Philosophy of the place


Let’s start some philosophy with a one clear sentence.
When I say I like this place I don’t mean I like the place itself. The geographically specified piece of land bordered with some longitude and latitude coordinates. I mean the fact of being here. For who really relates to a place when they say they like it? One rather says they like the view, the smell, the flora and fauna – otherwise liking the place is totally unrelated to the place itself. What makes us attached is the atmosphere, the people we meet, the way this combination influences us. If you feel good/optimistic/positive, had a number of great experiences, you connect them to the place the happened in, even though they do not depend on the location. That way, you start liking the place. As if become addicted to it, hoping that this feeling will last and you will always, continuously receive as much from it. That is maybe why some people don’t want to re-visit the cities they spend their best yeas in – why to devastate the memories and the picture we preserve. We just have to remember this one specific thing - that it is not the place itself that generates our good mood. It is a combination – of people we meet, our attitude at the moment, decisions we take, time of the year, our age… all small details that creates the amalgam of good feeling. And it is a unique recipe. Not to be recreated.

13 April

13 April - a date to be remembered. I was, for the first time in my life treated as a business client, as a esteemed customer, co-operator, entrepreneur partner, so officially, with such a respect. But, why by my mother?

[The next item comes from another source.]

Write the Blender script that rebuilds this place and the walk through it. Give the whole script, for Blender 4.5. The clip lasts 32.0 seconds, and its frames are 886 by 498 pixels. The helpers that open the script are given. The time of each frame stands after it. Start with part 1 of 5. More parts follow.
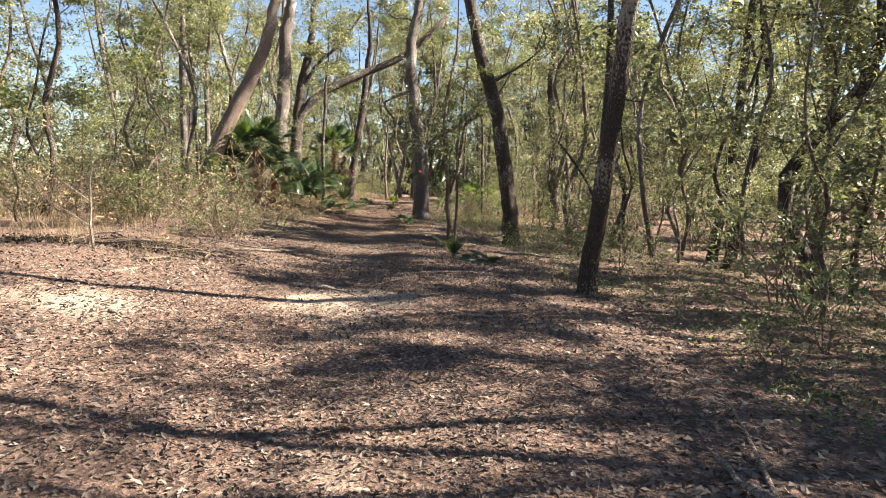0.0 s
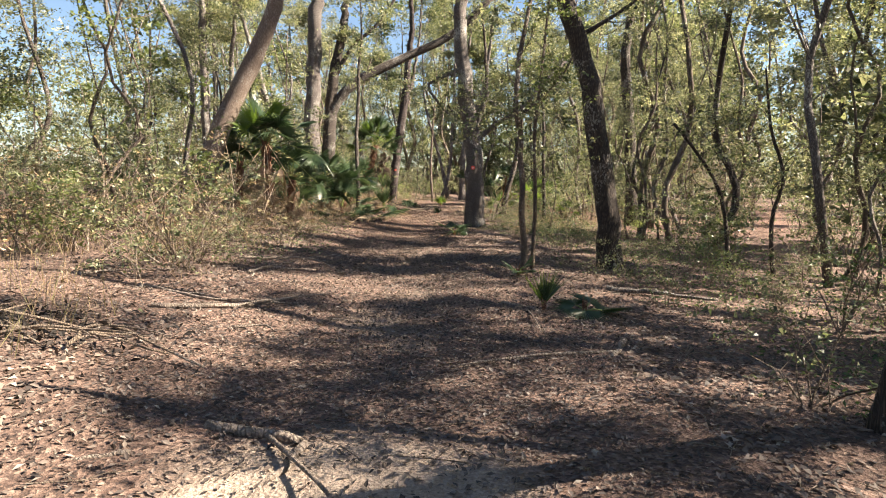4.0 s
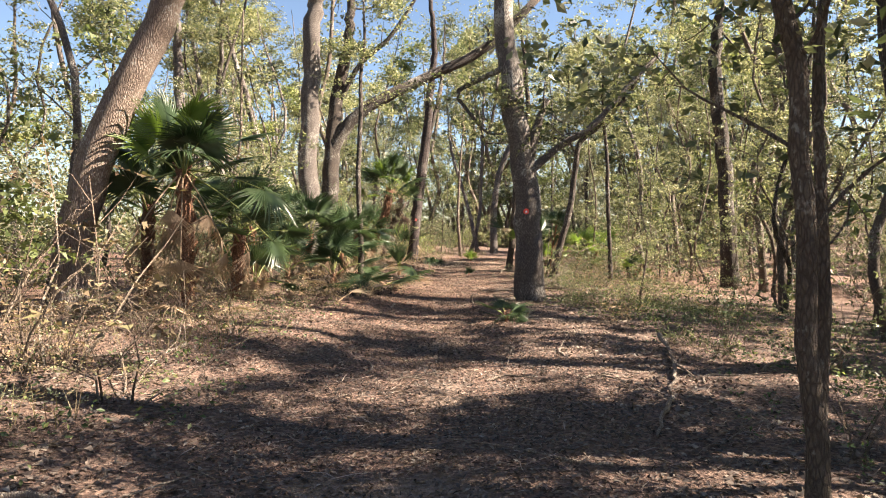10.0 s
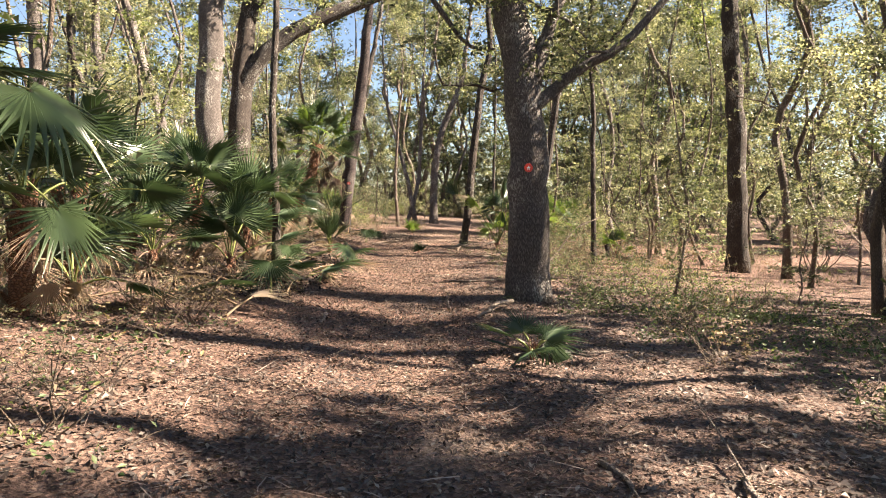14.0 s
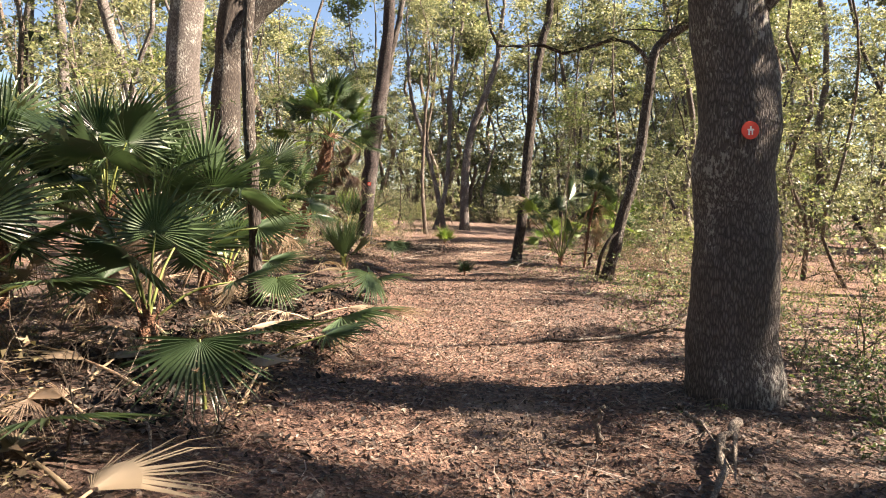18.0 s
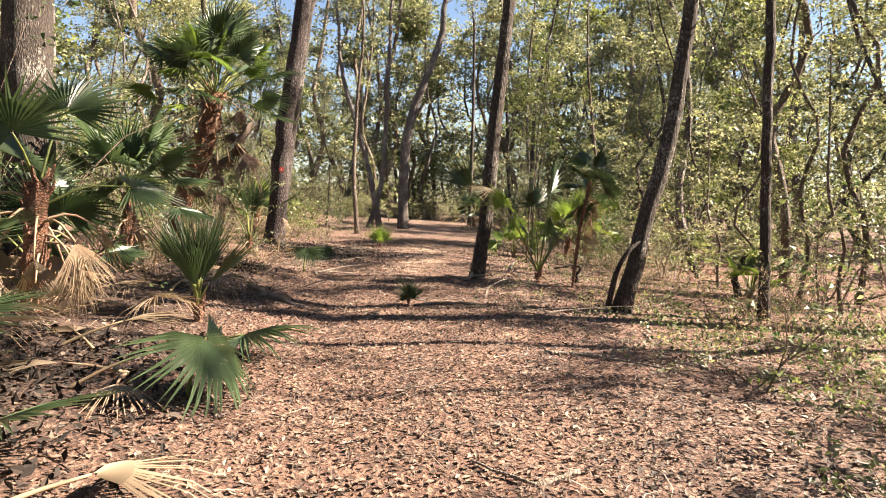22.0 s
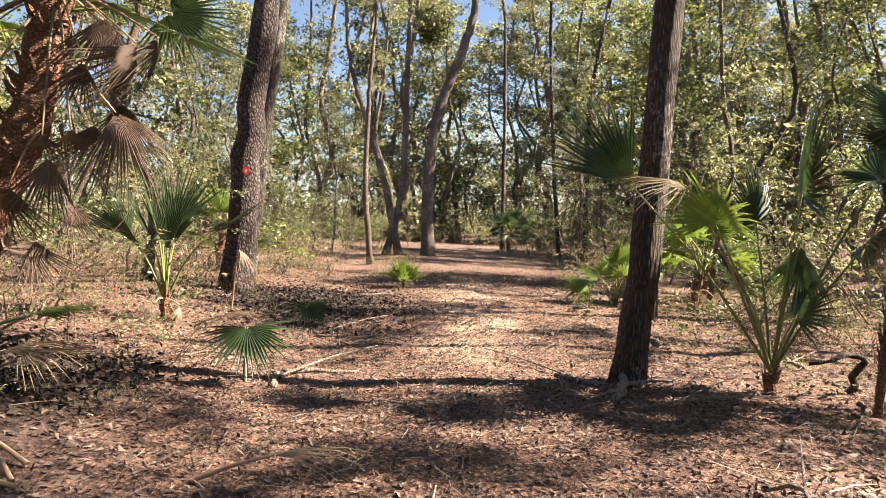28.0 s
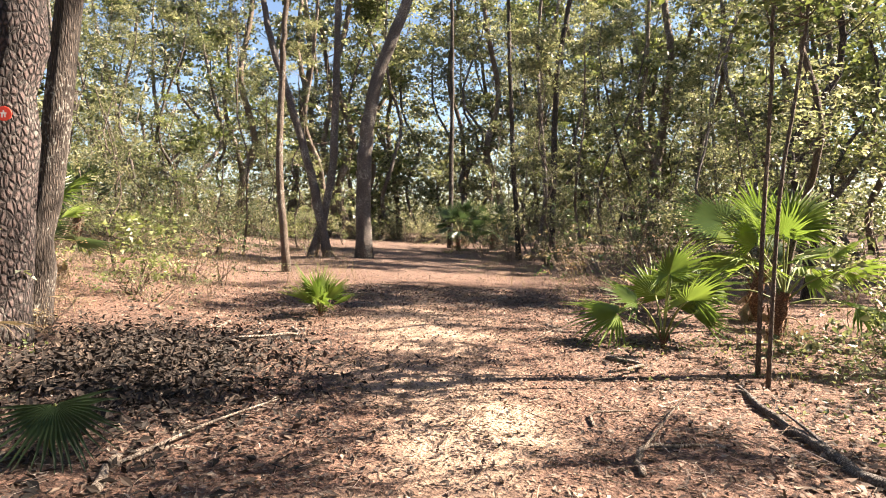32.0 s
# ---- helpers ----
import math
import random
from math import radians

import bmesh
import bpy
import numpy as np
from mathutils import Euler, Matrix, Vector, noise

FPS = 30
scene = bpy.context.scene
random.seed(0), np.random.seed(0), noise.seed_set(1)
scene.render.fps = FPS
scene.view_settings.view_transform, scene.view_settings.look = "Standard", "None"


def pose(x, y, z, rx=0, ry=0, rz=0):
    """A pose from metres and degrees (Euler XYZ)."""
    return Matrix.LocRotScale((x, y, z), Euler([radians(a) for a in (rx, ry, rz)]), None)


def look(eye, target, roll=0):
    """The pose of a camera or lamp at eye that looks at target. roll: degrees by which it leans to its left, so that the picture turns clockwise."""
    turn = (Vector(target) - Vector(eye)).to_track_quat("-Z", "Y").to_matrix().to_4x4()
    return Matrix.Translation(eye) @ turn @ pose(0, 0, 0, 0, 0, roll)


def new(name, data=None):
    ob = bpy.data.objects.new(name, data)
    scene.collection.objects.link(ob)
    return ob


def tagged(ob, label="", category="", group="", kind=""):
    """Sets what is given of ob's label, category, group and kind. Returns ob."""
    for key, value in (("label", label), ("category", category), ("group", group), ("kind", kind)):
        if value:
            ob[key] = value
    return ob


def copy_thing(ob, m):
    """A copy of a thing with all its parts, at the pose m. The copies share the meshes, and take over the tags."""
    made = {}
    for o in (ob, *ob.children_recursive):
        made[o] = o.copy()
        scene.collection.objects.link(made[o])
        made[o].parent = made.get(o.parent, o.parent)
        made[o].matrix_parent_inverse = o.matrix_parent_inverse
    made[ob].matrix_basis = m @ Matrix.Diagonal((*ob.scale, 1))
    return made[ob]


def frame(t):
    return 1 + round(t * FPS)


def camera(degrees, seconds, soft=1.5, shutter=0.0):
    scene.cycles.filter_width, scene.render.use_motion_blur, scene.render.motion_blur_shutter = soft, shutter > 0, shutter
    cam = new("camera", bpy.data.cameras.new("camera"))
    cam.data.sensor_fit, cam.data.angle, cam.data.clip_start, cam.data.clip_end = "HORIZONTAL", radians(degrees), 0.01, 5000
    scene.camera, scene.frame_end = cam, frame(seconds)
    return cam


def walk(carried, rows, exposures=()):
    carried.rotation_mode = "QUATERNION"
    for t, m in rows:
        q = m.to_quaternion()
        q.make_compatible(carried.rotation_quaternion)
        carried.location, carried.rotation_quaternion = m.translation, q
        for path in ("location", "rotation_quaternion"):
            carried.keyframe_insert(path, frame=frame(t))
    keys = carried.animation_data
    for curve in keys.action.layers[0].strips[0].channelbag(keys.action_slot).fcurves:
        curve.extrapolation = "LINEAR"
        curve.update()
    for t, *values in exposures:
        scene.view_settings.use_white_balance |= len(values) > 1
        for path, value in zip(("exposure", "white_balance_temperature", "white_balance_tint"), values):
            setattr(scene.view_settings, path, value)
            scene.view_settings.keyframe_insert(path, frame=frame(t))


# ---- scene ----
cam = camera(68.2, 32.0, soft=1.0)
PATH = [
    (0, (0.000, 0.000, 1.443), (0.827, 9.921, 0.503), 1.40),
    (0.5, (0.050, 0.652, 1.433), (0.901, 10.551, 0.294), 1.34),
    (1, (0.045, 1.349, 1.447), (0.754, 11.262, 0.332), 1.15),
    (1.5, (0.095, 1.993, 1.478), (0.392, 11.949, 0.585), 0.76),
    (2, (0.071, 2.632, 1.492), (0.340, 12.601, 0.756), 0.76),
    (2.5, (0.093, 3.289, 1.478), (0.467, 13.254, 0.724), 0.92),
    (3, (0.017, 3.982, 1.491), (0.318, 13.937, 0.591), 0.63),
    (3.5, (-0.009, 4.624, 1.502), (0.098, 14.575, 0.528), 0.22),
    (5.5, (-0.024, 7.376, 1.458), (0.425, 17.325, 0.552), 0.31),
    (6, (-0.033, 7.974, 1.496), (0.740, 17.916, 0.748), 0.28),
    (6.5, (0.107, 8.614, 1.452), (1.055, 18.543, 0.732), 0.26),
    (7, (0.222, 9.249, 1.446), (1.221, 19.164, 0.622), 0.41),
    (7.5, (0.307, 9.837, 1.453), (0.912, 19.790, 0.698), 0.27),
    (8, (0.227, 10.478, 1.497), (0.375, 20.463, 0.957), -0.24),
    (8.5, (0.130, 11.108, 1.507), (-0.012, 21.104, 1.258), -0.37),
    (9, (-0.025, 11.774, 1.524), (-0.272, 21.767, 1.243), -0.38),
    (9.5, (-0.113, 12.437, 1.530), (-0.389, 22.430, 1.275), -0.65),
    (10, (-0.251, 13.094, 1.543), (-0.524, 23.089, 1.352), -0.66),
    (10.5, (-0.341, 13.736, 1.526), (-0.758, 23.726, 1.357), -0.89),
    (11, (-0.524, 14.395, 1.535), (-0.887, 24.384, 1.229), -0.89),
    (11.5, (-0.632, 15.071, 1.519), (-0.707, 25.060, 1.054), -0.56),
    (12, (-0.776, 15.766, 1.549), (-0.553, 25.740, 0.876), -0.40),
    (12.5, (-0.822, 16.449, 1.527), (-0.317, 26.404, 0.721), -0.19),
    (13, (-0.924, 17.153, 1.533), (-0.187, 27.094, 0.741), 0.20),
    (13.5, (-0.906, 17.820, 1.538), (-0.073, 27.763, 0.870), 0.27),
    (15.5, (-0.823, 20.513, 1.539), (-0.065, 30.448, 0.682), -0.08),
    (16, (-0.927, 21.173, 1.548), (-0.549, 31.125, 0.645), -0.26),
    (16.5, (-0.957, 21.843, 1.535), (-0.957, 31.812, 0.751), -0.47),
    (17, (-1.107, 22.518, 1.543), (-1.215, 32.498, 0.915), -0.35),
    (17.5, (-1.137, 23.162, 1.539), (-1.022, 33.146, 0.996), -0.40),
    (18, (-1.240, 23.829, 1.539), (-0.706, 33.795, 0.917), -0.16),
    (18.5, (-1.193, 24.505, 1.534), (-0.262, 34.440, 0.873), 0.19),
    (19, (-1.206, 25.203, 1.533), (0.013, 35.107, 0.872), 0.27),
    (19.5, (-1.122, 25.841, 1.532), (0.041, 35.761, 1.038), 0.33),
    (20, (-1.131, 26.460, 1.560), (-0.056, 36.391, 1.091), 0.48),
    (20.5, (-1.043, 27.060, 1.561), (0.002, 36.991, 1.016), 0.79),
    (21, (-1.019, 27.751, 1.506), (0.158, 37.664, 0.919), 0.67),
    (21.5, (-0.874, 28.477, 1.501), (0.560, 38.350, 0.815), 0.60),
    (22, (-0.901, 29.141, 1.500), (0.602, 39.004, 0.822), 0.60),
    (22.5, (-0.815, 29.812, 1.479), (0.602, 39.701, 1.040), 0.58),
    (23, (-0.824, 30.480, 1.497), (0.469, 40.390, 1.168), 0.48),
    (23.5, (-0.824, 31.205, 1.477), (0.319, 41.133, 1.106), 0.41),
    (24, (-0.842, 31.920, 1.505), (0.373, 41.839, 1.146), 0.07),
    (24.5, (-0.756, 32.638, 1.498), (0.639, 42.536, 1.213), 0.02),
    (26.5, (-0.765, 34.700, 1.480), (0.474, 44.610, 0.969), -0.34),
    (27, (-0.803, 35.318, 1.502), (0.208, 45.256, 1.030), -0.32),
    (27.5, (-0.742, 35.946, 1.470), (0.316, 45.882, 1.067), -0.24),
    (28, (-0.690, 36.622, 1.475), (0.593, 46.533, 1.119), -0.04),
    (28.5, (-0.556, 37.270, 1.465), (0.854, 47.165, 1.152), 0.24),
    (29, (-0.474, 37.974, 1.445), (1.021, 47.852, 1.023), 0.43),
    (29.5, (-0.282, 38.629, 1.451), (1.300, 48.495, 1.050), 0.45),
    (30, (-0.239, 39.298, 1.431), (1.369, 49.162, 1.074), 0.49),
    (30.5, (-0.163, 39.968, 1.429), (1.484, 49.826, 1.099), 0.57),
    (31, (-0.162, 40.631, 1.422), (1.563, 50.467, 0.899), 0.46),
    (31.5, (-0.069, 41.244, 1.407), (1.770, 51.057, 0.839), 0.10),
    (32, (-0.000, 41.839, 1.428), (2.178, 51.590, 1.016), -0.23),
]
walk(cam, [(t, look(eye, target, roll)) for t, eye, target, roll in PATH], [(0.0, 2.54, 6750, 12), (6.5, 2.48, 6800, 13), (9.0, 2.66, 6900, 14), (16.0, 2.66, 7050, 16), (23.0, 2.59, 7050, 16), (28.0, 2.58, 7050, 16), (32.0, 2.72, 7000, 16)])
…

Thank you for your e-mail.
I am currently out of the office and return on Tuesday, 14 April 2009. If you need any urgent assistance please call my office on 0208 568 5121.

I need urgent money assistance. To whom shall I submit an application?

8.4.09

See the light


Both movies I watched today were about blindness, not seeing the truth about people about something, living in an illusion only creating the picture of the world around us, the silhouettes of people, inventing them the way we want to see them rather than trying to recognize and appreciate (or not...) who they really are. We see things, not only in the visual sense... we live among them, with them - take them for granted. We need a major change, twist of circumstances to REALLY become conscious of certain facts, feelings, emotions. ‘Blindness’ presented it all in a really straightforward way – loosing sight gives another perspective find new way of perception, add a new meaning to something that we treated as common, forces us to respect things anew. But so we need such an extreme, invasive blow? A cancer in the family, a quarrel with calling names? How to prevent it and just be able to treasure what we have all the time? I am not even sure if it is possible to keep the same level of appreciation for something that accompanies us everyday. Some people call it faith. Looking for a hand of God all around, some are just happy. I think we need breaks from the ordinary – just to notice how unordinary it is.